The United States had a real fear that the USSR could collapse into civil war along national lines in a Yugoslavia-style conflict, Brent Scowcroft, former National Security Advisor under President George H. W. Bush, said in an interview with RIA Novosti.
August 19, 2011, marks twenty years since the unsuccessful coup that led to the break-up of the Soviet Union.
On the anniversary of the coup against Soviet President Mikhail Gorbachev, Scowcroft said that President Bush’s famous “Chicken Kiev” speech was a direct appeal to avoid nationalist conflict.
“There were two primary motivations for the speech,” Scowcroft said. “First, what was going on in Yugoslavia, and second, what was going on in Ukraine between the Eastern and Western parts.

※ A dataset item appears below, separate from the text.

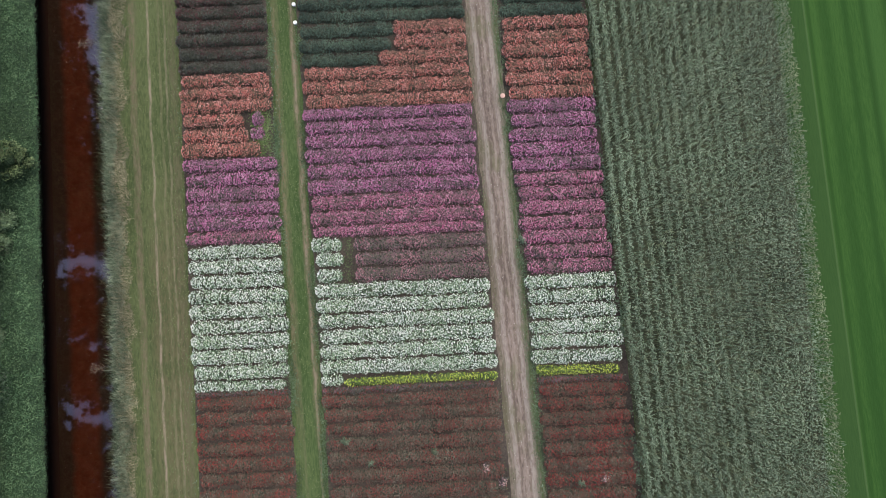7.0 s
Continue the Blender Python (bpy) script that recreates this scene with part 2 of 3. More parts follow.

The core idea of the speech was: ‘Be careful, do not let this nationalism destroy what you have, and think about of what you are going to do.’”
Scowcroft said the United States wanted to keep backing Gorbachev and feared the narrow nationalistic aspirations of some leaders.
“It was a fear of the irrationality, if you want, that led the Yugoslavs to take a small state and break it into six,” he said. “It was ignoring the benefits of larger political entities. Ukraine historically had been a very troubled region; those were the kinds of things the President was warning about; namely, don’t let narrow nationalism blind you as you’re developing your own political entity.”
Bush’s appeals were in vain, however.
“Soon after Ukraine did vote for independence. Probably, Gorbachev was underestimating the strength of local nationalism.”